“Due to unforeseen circumstances we are rescheduling the April tour dates into September.”
Normally I would shrug and look forward to September but I think this is probably the end of my intimate time with Mumford and Sons and the disappointment hangs heavy like a line from one of their bittersweet songs. I know this tour was to be my last chance to witness a band that are so unaware of their potential that they are still playing support for other acts, (Which is probably the reason their April tour was postponed). This tour was my last chance to watch closely Marcus finish a song looking exhausted from the emotional effort of singing cleverly crafted lyrics of love and death and every other possibility in between. Every song feels like it is written for you, every line relates to some point in your life whether you are 18 or 80.
I first witnessed the “Mumford phenomenen” at Moles in Bath, a dark dank underground venue that has a history of discovering great bands.

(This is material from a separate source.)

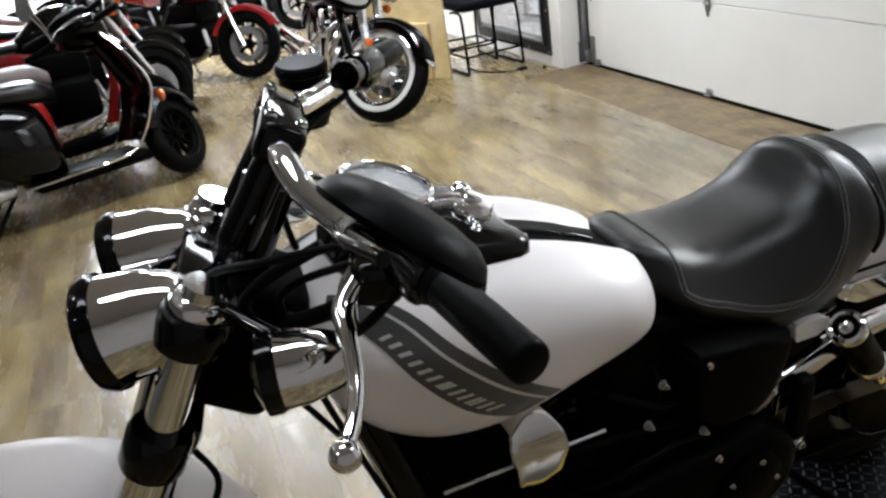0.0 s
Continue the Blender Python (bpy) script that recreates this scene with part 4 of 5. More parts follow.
# front wheel, fender, cables
FA = FT - AX * 0.81
FA.z = 0.325
fm = Matrix.Translation(FA) @ XAX
bm = bmesh.new()
tyre(bm, 0.325, 0.13, 0.205, fm)
bp("front_tyre", bm, RUBBER, steer=True)
bm = bmesh.new()
wheel(bm, 0.205, 0.09, fm)
fw_ = bp("front_wheel", bm, BLACK, steer=True)
wheel_spokes(fw_, BLACK, 0.205, STEER @ fm, 9)
bm = bmesh.new()
rings = []
for i in range(37):
    a = radians(20 + 150 * i / 36)
    ring = []
    for k in range(17):
        b = math.pi * k / 16
        c, s = math.cos(b), math.sin(b)
        r = 0.318 + 0.045 * abs(s) ** 0.6
        ring.append((FA.x + r * math.cos(a), 0.085 * math.copysign(abs(c) ** 0.7, c), FA.z + r * math.sin(a)))
    rings.append(ring)
loft(bm, rings, caps=False, closed=False)
bmesh.ops.solidify(bm, geom=bm.faces[:], thickness=0.004)
bp("front_fender", bm, PEARL, steer=True, label="pearl white front fender")
for pts in ([(1.10, 0.22, 1.08), (1.22, 0.18, 1.05), (1.30, 0.08, 0.98), (1.28, 0.04, 0.85), (1.18, 0.06, 0.70)], [(1.09, 0.23, 1.07), (1.20, 0.15, 1.00), (1.22, 0.09, 0.92), (1.19, 0.10, 0.80), (1.12, 0.13, 0.62)],
            [(1.13, -0.20, 1.12), (1.20, -0.12, 1.06), (1.28, -0.03, 0.94), (1.36, 0.03, 0.78), (1.44, 0.07, 0.60)], [(1.10, -0.24, 1.08), (1.17, -0.17, 1.05), (1.21, -0.09, 0.98), (1.19, -0.07, 0.88)],
            [(1.33, 0.03, 0.90), (1.38, 0.06, 0.76), (1.35, 0.07, 0.66), (1.42, 0.08, 0.55)]):
    bm = bmesh.new()
    tube(bm, pts, 0.0048, 8, 8)
    bp("cable", bm, RUBBER, steer=True)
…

“One of the best places to catch a glimpse of bands before they ascend to dizzy heights” said the NME and I know I just have. Half way through the first song it became obvious this band were different. Us “older” listeners stood resolutely at the back whilst late teen girls pushed their way to the front to gaze lovingly at an astonishingly tight 4 piece consisting of a double bass, a banjo, an accordian and acoustic guitar. Marcus is a huge presence as a front man whose voice moves effortlessly from a gentle caress to a warning growl ending in a roar that strips the mildew from the walls of the club, that said the band exist as a cohesive unit and I don’t believe they would be nearly as good without each other.
I know I will see this band again but I doubt if it will ever cost me six quid and be in front of a crowd of less than 200 people ever again.
Catch them if you can before they go big, Even if it is supporting someone else.